→ **TASK PROMPT**
Start at the first line of the material below and retype each line through the one containing "x, y, z = c.T", exactly.

→ **SOURCE DATA**
* begin *
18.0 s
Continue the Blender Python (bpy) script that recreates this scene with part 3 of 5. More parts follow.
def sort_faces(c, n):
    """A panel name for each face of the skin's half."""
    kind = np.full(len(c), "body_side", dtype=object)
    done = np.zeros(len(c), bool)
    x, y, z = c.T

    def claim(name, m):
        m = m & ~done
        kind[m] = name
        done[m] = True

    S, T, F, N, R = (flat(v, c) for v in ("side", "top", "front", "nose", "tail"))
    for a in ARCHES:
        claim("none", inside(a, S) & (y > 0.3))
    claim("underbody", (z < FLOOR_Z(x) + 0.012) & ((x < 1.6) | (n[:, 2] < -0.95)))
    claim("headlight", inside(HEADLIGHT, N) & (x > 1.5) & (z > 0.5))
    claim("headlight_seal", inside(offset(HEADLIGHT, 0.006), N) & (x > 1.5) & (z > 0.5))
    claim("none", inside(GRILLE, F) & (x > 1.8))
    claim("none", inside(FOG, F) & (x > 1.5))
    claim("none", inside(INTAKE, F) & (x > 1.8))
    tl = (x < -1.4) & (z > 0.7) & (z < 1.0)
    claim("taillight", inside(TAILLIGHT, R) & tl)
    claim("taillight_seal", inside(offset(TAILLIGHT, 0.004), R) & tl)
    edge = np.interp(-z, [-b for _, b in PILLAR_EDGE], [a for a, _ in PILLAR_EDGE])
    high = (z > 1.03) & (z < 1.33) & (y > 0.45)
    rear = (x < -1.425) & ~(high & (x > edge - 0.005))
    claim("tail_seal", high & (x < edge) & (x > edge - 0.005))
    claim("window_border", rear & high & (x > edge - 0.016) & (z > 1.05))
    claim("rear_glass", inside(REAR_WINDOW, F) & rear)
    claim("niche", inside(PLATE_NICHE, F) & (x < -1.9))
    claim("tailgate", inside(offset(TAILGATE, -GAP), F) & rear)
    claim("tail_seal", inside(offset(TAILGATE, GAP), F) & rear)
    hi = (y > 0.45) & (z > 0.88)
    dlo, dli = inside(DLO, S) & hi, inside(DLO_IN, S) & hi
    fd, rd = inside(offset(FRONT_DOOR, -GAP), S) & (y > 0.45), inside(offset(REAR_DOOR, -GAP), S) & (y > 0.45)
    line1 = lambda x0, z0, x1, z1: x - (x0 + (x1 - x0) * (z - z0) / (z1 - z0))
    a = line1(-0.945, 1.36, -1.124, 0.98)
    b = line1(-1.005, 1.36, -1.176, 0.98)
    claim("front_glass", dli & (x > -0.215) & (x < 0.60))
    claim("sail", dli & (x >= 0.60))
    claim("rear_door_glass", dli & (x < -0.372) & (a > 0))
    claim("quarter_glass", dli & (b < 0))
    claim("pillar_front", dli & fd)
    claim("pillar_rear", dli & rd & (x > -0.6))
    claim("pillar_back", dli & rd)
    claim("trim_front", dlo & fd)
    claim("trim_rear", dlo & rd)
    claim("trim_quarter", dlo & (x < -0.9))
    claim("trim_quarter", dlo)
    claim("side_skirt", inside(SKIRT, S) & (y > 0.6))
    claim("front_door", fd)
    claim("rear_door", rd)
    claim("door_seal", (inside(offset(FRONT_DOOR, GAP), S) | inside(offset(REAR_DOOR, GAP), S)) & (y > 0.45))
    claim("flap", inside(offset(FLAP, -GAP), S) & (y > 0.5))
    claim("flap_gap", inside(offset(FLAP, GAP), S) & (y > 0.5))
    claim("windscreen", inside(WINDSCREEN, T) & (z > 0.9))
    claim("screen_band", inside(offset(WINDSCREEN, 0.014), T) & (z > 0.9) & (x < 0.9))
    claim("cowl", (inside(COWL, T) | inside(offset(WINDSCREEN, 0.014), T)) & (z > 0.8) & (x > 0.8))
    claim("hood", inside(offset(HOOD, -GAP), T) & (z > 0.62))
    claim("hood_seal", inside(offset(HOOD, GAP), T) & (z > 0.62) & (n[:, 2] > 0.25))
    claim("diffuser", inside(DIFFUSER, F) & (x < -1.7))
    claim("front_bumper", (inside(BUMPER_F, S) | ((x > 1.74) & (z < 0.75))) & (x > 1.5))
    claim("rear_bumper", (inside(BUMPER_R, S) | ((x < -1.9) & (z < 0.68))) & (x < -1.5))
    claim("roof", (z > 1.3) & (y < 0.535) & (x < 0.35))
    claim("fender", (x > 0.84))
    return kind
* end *
→ **COMPLETED TASK**
18.0 s
Continue the Blender Python (bpy) script that recreates this scene with part 3 of 5. More parts follow.
def sort_faces(c, n):
    """A panel name for each face of the skin's half."""
    kind = np.full(len(c), "body_side", dtype=object)
    done = np.zeros(len(c), bool)
    x, y, z = c.T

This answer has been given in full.